Tibet twenty years on

Given the current serious state of affairs in Tibet, and the somber Losar celebrations this year throughout the Tibetan refugee community world-wide,  brings back memories of my own trip to Tibet some 21 years ago. At that time, the country was also under lock down mode by the Chinese government with no passage in or out, yet I and a half tibetan reincarnate tulku snuck in from the mainland so that he could be enthroned at his previous incarnation’s monastery. A long story not touched upon here 🙂

1991 China was still in  the era of Deng Xiaoping, struggling with conflicting political and social forces, both liberalizing and conservative, yet still very much closed to western influence. Using the earliest form of stealth technology ( ie being inconspicuous) we had managed to sneak in to Tibet thanks to the help of a wily old tibetan monk and the financial proclivity of a police inspector and his vehicle that made regular trips in and out of the region.

Our trip in from Chengdu was appropriately dark, rainy and cloudy, bumping down logging roads carved into the steep banks of the Yellow river. Just like in a Sung dynasty painting, we rolled in and out of thick fog covered valleys, heavily forested mountain sides and blissfully beautiful vistas that opened up along the way. Hiding each night and catching only a few hours of sleep, constantly praying for both protection and success to our journey, we endured weeks of privation so that we could eventually reach this isolated Khampa community living at some 4000 metres height. Passing over a 4000 meter pass and starting the journey into Tibet proper, we were suddenly struck with a thunderously blue sky and sweeping green steppe countryside.
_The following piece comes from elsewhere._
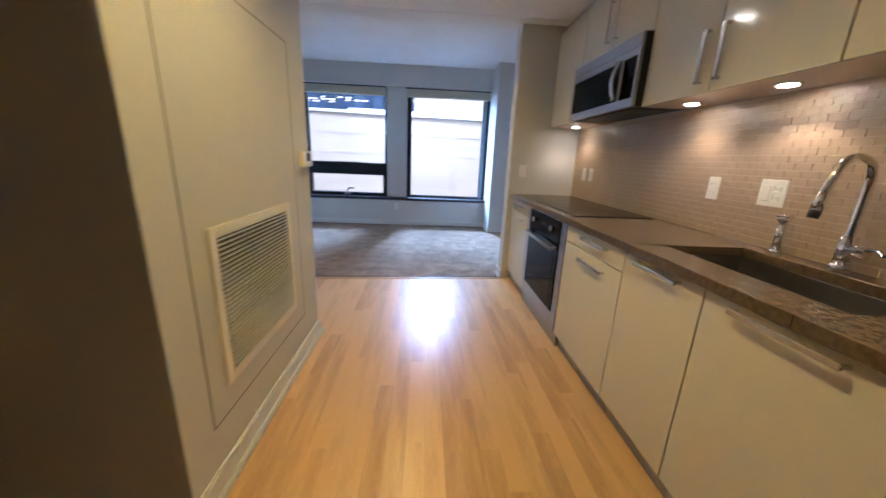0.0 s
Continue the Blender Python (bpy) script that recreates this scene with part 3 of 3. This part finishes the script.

On our journey into that wondrous land, we were confronted with a very stark but beautiful environment, one that would not forgive any fool for too long. Weather could change drastically in an instant from sunny to freezing and back again in rapid succession. Incredible valleys covered in high grasses, a blue sky that was a deep azure and seemed to continue on until infinity, freezing Himalayan streams of clear pale blue waters, and scenes of massive cultural destruction everywhere. Thousands of Tibetan monastic cities had been obliterated and their once thriving communities scattered to the four winds. The remnants of many a temple or monastic center were everywhere to be seen.

Yet, despite the obvious signs of attempted cultural obliteration that greeted near every vista, we met with a tough, resilient and happy people, that remained as unconquered by the harsh environment as with their new red overlords from the east. The landscape seemed to have a proclivity to carve out strong personalities, and made our pampered western lifestyles and personalities pale in comparison. Jagged rocks, jagged faces, rough-hewn houses and facial characteristics, each contrasting and yet complimenting the other. 
To label these people that we met as simple would be a great misnomer and injustice. They seemed accustomed to the vast space that surrounded them, almost resting in it, as me and my companion sucked in each breath at the 4000 meter altitude. At times greeted with suspicion, (as one would be with invaders that always took and never gave) on seeing our malas and other religious items faces quickly broke into wide smiles and we were quickly plied with salt tea, momos and air-dried meat.
Watching the tv reports of late, imagining the continuing harshness of the land and their new overlords, you cannot help but remark on the Tibetan people’s indomitable spirit. I pray sincerely that their struggles for the freedom to live their lives as they choose are close.